De ahí pasó a un par de empresas más, con una de ellas viajó a Europa, y luego volvió y aceptó un trabajo en Venezuela cuando su nombre era reconocido en el medio. Un mes después se aburrió y se independizó en Caracas y se tapó de trabajo hasta que llegó el nuevo siglo y las circunstancias y otro nuevo aburrimiento lo llevaron a pintar. Entonces volvió a Colombia junto a Gloria y uno de sus hijos.
—Arruinados, fregados, mirando a ver qué podíamos hacer, empecé a trabajar en los animalitos, a pulir las figuras y el color, cosa para la que nunca había tenido tiempo.
—Cuando nos devolvimos de Venezuela, fuimos a ver cuánto habíamos ahorrado y debíamos hasta los calzoncillos —dice Gloria y ríe sola.
—Ha sido una vida muy pura —agrega él—. Y, bueno, hay que irse ahora.

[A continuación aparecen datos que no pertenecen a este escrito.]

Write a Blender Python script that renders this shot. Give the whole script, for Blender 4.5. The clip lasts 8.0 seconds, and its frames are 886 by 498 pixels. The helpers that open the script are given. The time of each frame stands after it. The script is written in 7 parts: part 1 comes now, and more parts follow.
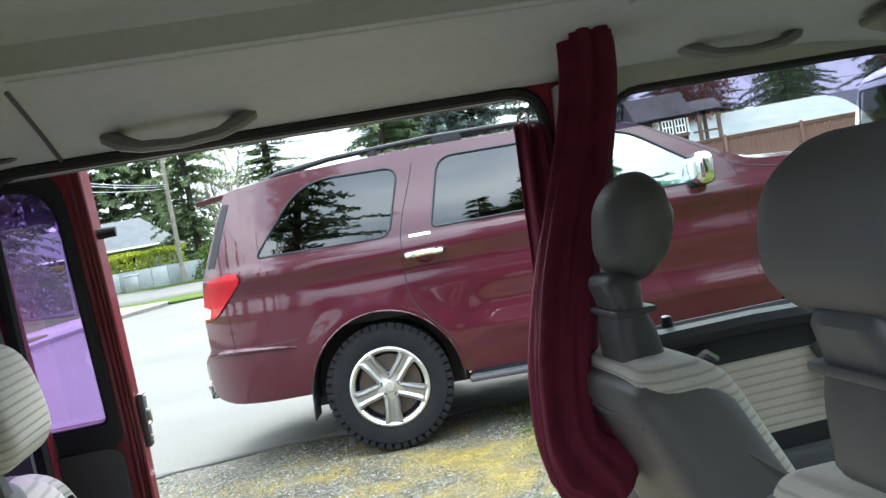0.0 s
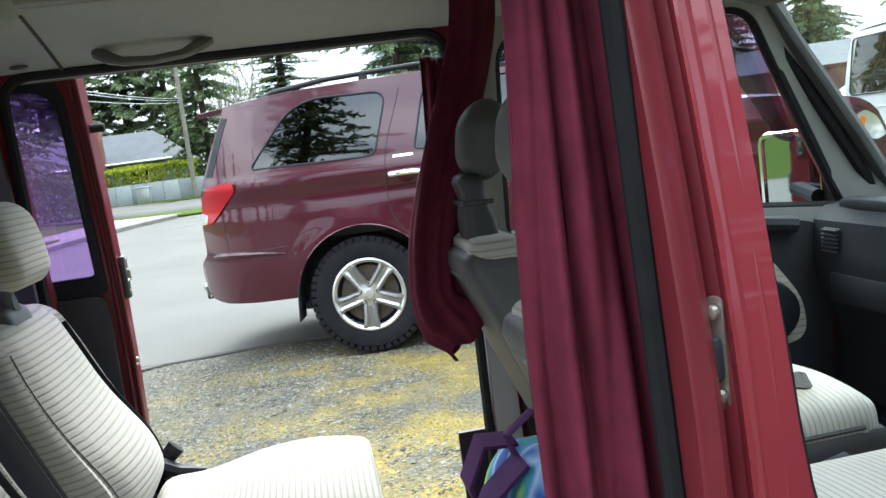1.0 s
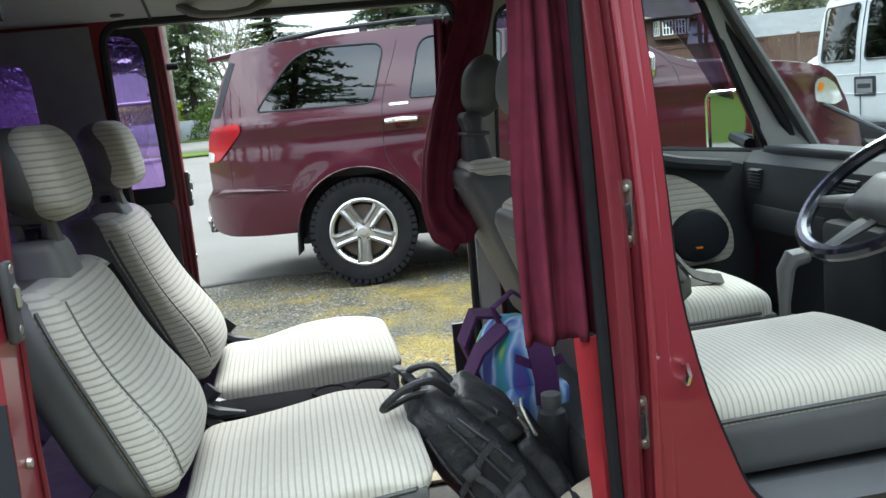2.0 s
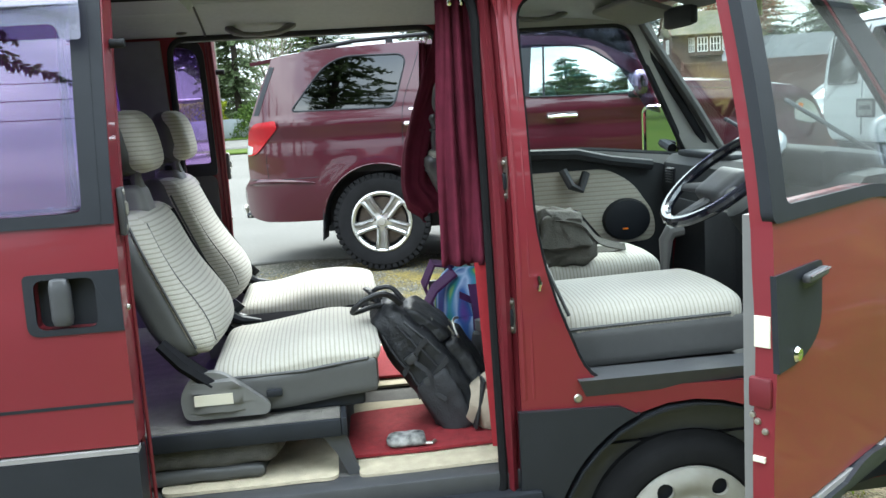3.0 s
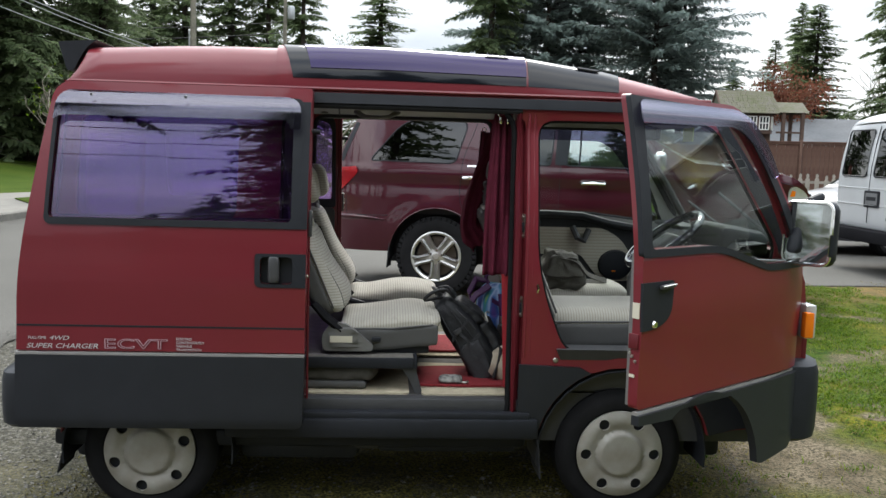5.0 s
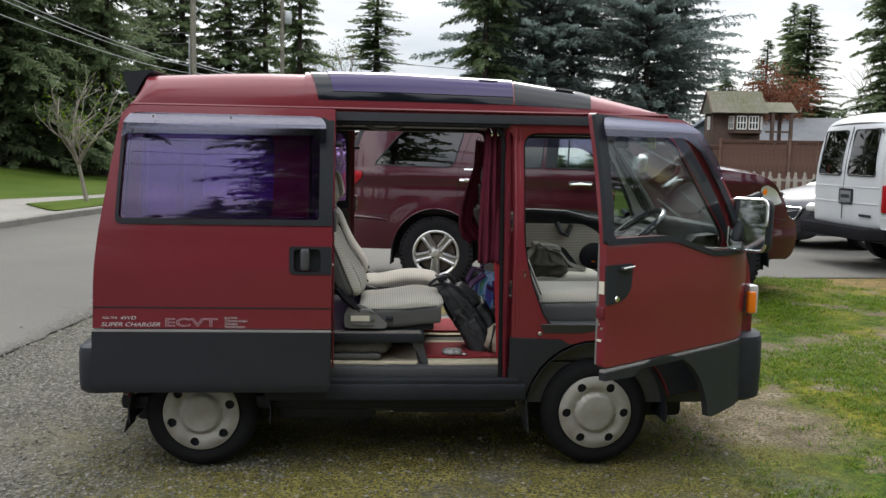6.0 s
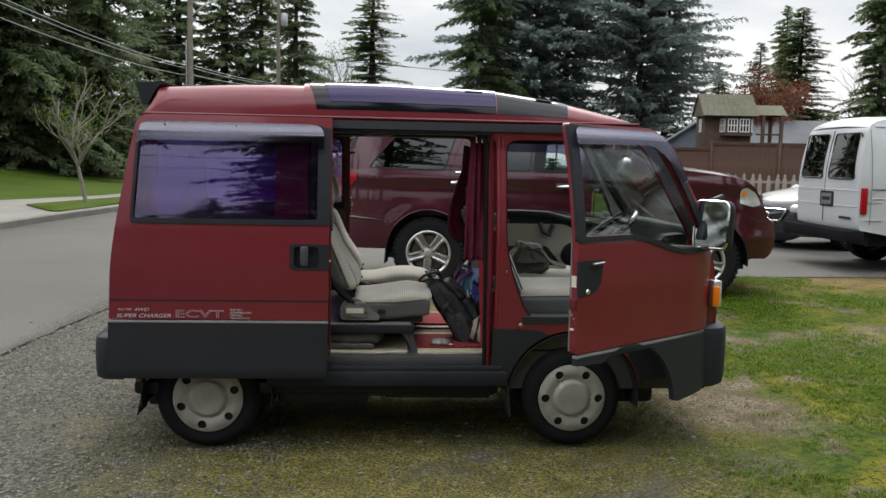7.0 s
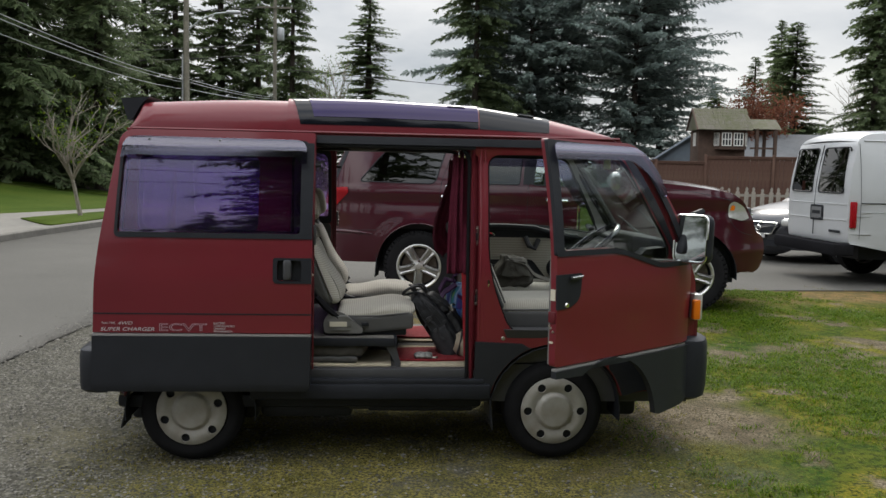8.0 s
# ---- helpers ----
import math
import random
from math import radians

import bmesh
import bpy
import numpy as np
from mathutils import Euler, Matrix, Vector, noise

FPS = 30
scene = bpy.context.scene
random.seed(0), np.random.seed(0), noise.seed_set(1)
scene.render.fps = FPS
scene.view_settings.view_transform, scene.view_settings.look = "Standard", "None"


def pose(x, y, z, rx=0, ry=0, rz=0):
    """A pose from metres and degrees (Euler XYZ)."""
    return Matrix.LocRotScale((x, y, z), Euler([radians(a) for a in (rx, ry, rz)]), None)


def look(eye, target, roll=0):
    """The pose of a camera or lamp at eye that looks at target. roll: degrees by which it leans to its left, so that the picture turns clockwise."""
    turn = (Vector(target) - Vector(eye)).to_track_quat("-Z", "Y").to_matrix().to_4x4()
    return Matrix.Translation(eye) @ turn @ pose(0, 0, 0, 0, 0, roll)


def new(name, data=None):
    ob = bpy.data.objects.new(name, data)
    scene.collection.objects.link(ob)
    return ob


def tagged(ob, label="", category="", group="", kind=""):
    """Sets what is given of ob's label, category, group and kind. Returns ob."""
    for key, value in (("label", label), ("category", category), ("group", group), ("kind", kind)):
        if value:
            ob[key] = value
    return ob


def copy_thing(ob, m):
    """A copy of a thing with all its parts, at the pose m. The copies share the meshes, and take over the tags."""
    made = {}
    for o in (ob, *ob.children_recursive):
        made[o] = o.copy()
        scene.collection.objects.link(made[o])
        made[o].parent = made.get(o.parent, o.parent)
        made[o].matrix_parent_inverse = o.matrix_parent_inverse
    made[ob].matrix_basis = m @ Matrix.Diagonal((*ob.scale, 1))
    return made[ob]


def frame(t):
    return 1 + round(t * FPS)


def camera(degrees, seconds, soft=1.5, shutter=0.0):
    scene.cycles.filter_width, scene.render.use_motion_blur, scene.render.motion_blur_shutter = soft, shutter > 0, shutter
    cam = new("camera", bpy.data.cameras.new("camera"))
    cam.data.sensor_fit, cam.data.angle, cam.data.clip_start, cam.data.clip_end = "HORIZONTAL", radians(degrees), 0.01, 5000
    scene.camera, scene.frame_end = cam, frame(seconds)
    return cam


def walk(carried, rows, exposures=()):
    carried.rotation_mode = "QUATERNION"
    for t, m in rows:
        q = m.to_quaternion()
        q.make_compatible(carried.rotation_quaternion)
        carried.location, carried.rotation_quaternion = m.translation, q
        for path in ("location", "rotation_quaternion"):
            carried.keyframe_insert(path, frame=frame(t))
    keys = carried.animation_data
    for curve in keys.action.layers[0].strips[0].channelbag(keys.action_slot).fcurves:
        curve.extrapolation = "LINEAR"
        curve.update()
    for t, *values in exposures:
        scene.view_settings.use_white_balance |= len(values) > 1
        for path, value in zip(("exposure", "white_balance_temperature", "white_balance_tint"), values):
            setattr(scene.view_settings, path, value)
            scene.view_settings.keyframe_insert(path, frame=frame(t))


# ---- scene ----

Uno vive y vive haciendo cosas, sin pensar en llegar hasta el final.
—La otra forma del silencio, dirían algunos.
—Fíjate que siempre he trabajado así: en completo silencio. Ahora que no escucho, pues mucho más. Ya ni escucho cuando me llaman a almorzar. Y así, en silencio, he hecho veintiún libritos.
Hace una nueva pausa, como un buen publicista, como un buen artista. Lucho Rodríguez sabe cuándo hay que callar para que las palabras se queden caminando alrededor unos segundos antes de que el viento las empuje hasta otro sitio. Lucho habla del dibujo, de la pintura, de la vejez, del dolor, de la muerte de la misma forma en la que un animal mira a los ojos.
—Tengo planes para sacar otros libros –continúa después de la pausa–. Ojalá lo haga antes de morir, porque un fantasma dibujando debe ser una vaina muy rara.